Similarly, Xylella did not only arrive, but it has also been created before it even arrived, its arrival meticulously prepared. The social distancing for trees that is still the official response in order to save what is left similarly interrupts relationships older than memory; one can no longer touch an uprooted, burned tree. And yet, in pockets that are easy to miss, people are fighting to keep their heritage alive, by lovingly tending to sick trees that may yet endure the bacterial assault. In the face of tragedy—the likely repeated dying of a tree that is being repeatedly kept alive—some people persist. The possibility of tragedy does not condemn them to apathy, it condemns them to perpetual action. It denies rest. But the stubbornness to go on in the face of almost inevitable loss itself puts in motion new communities of practice that can rise up from the destruction of the old. Once the carefully tended olive tree dies, that loving knowledge of the surrounding environment can migrate to other creatures, other relationships, other means of recomposition.
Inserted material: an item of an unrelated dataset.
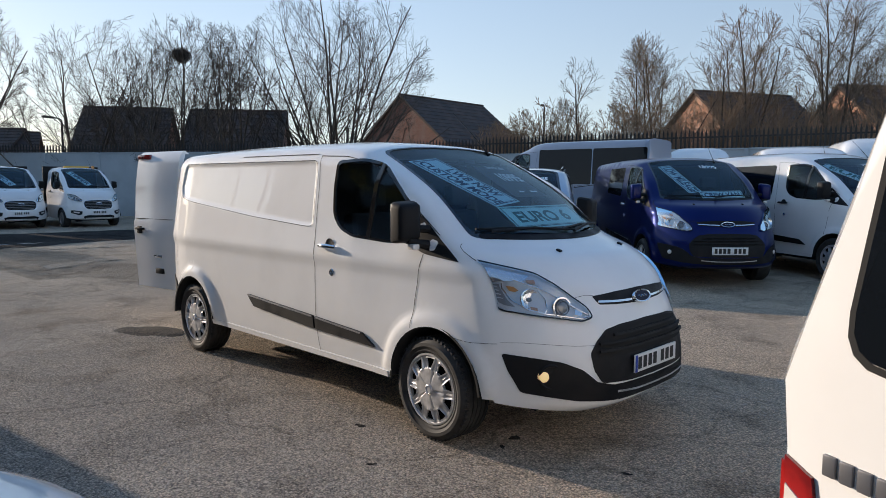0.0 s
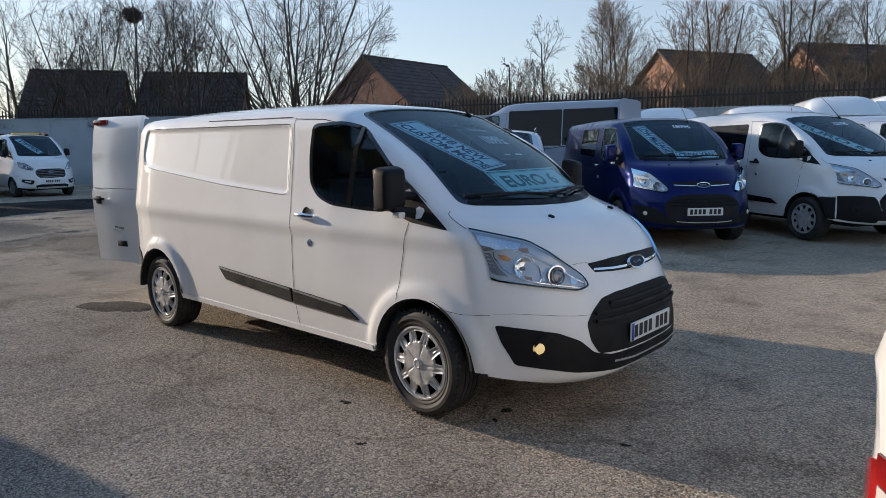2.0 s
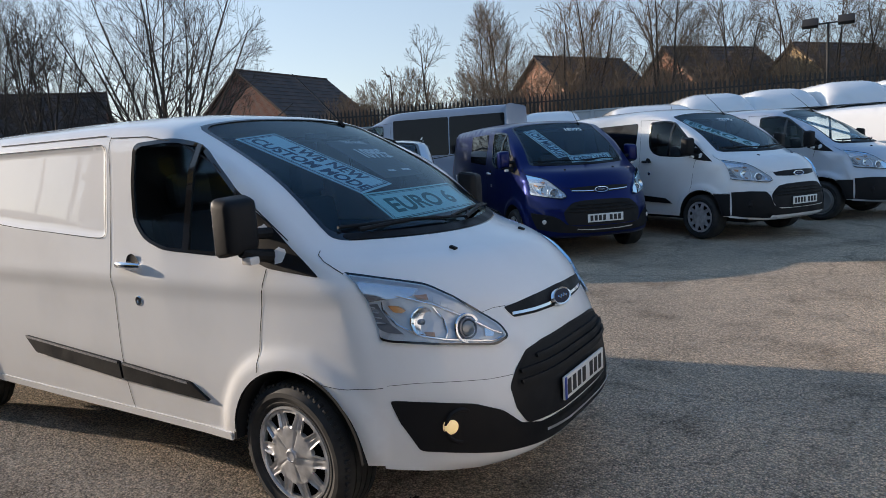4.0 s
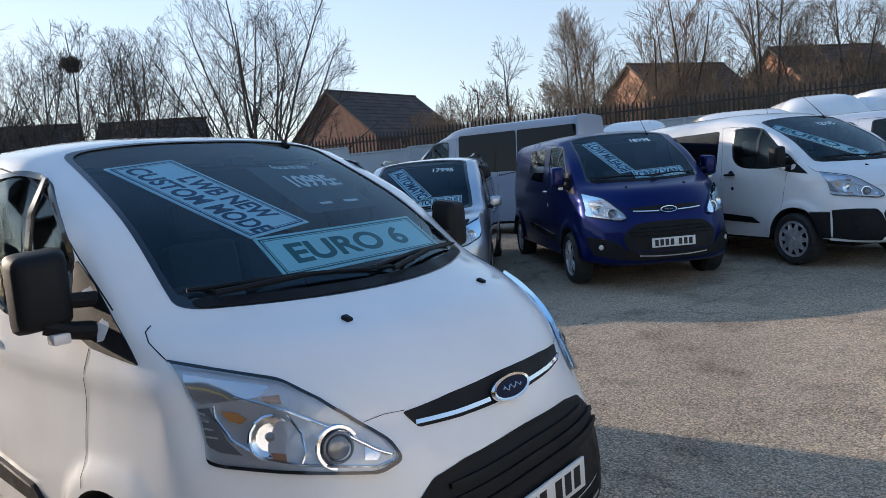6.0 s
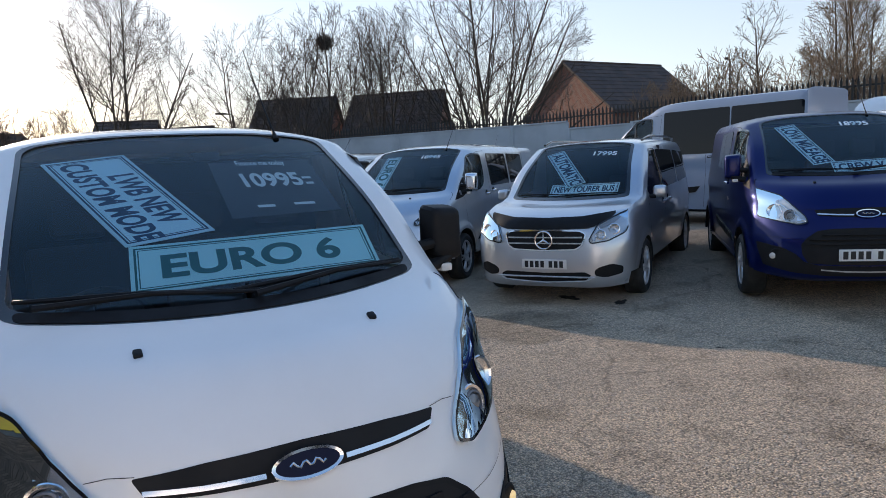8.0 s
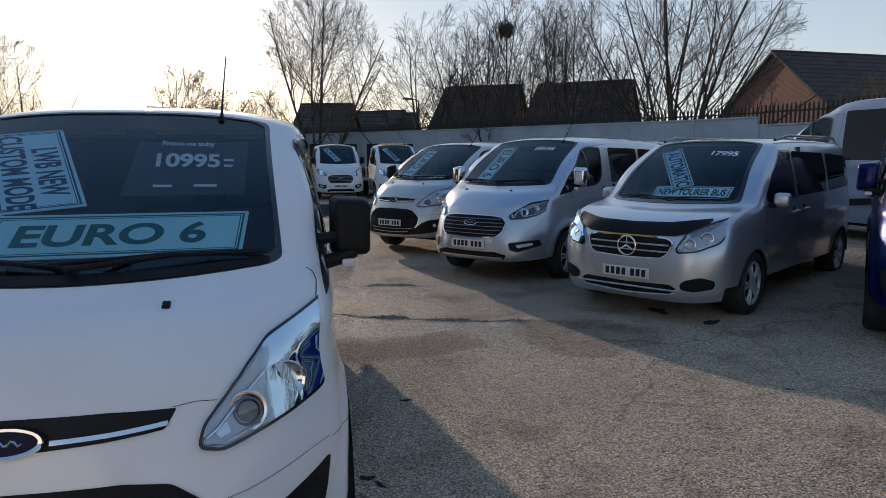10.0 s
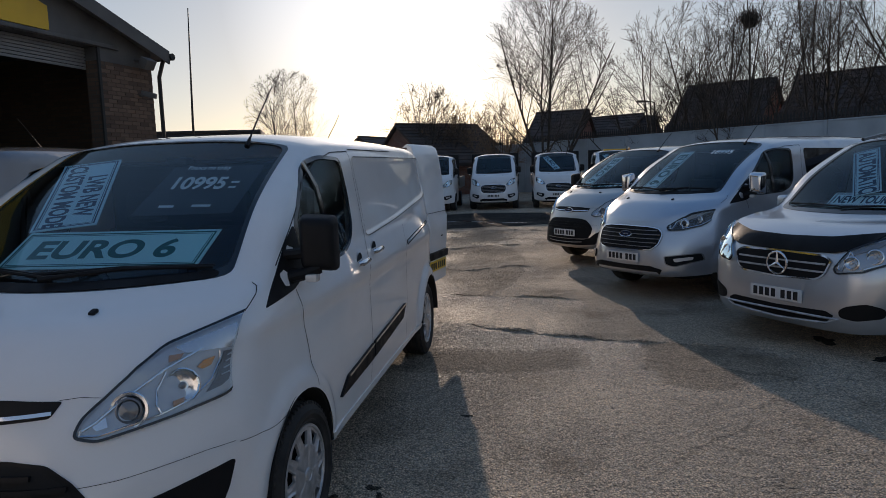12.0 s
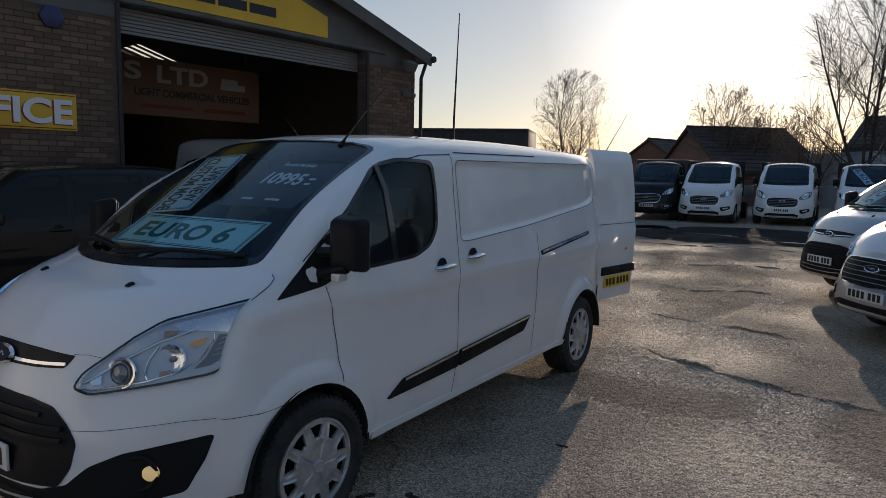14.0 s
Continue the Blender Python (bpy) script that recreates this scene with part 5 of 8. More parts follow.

The movements of history take as much as they give, and in this fragile hour we must do more than possible to give back a portion of the enormous amount we have already taken. One place to start is in learning to read landscapes, re-sacralizing and insisting on adding to their archive, leaving the signs of legibility for the readers of tomorrow to be transformed, humbled, re-situated, by the story of this place. The genealogical links that always tie people to places are hurting, and this pain is now felt through the forces that tear these links apart. But the brute fact of human life is made by its genealogical imbrication with the environing world, the fact that humans themselves are places, and can never be extinguished. It is there that the commitment to restoration will always reside.
1 This idea was developed by Janos Chialá during a lecture series on Xylella at the University of California, Berkeley, in October 2021.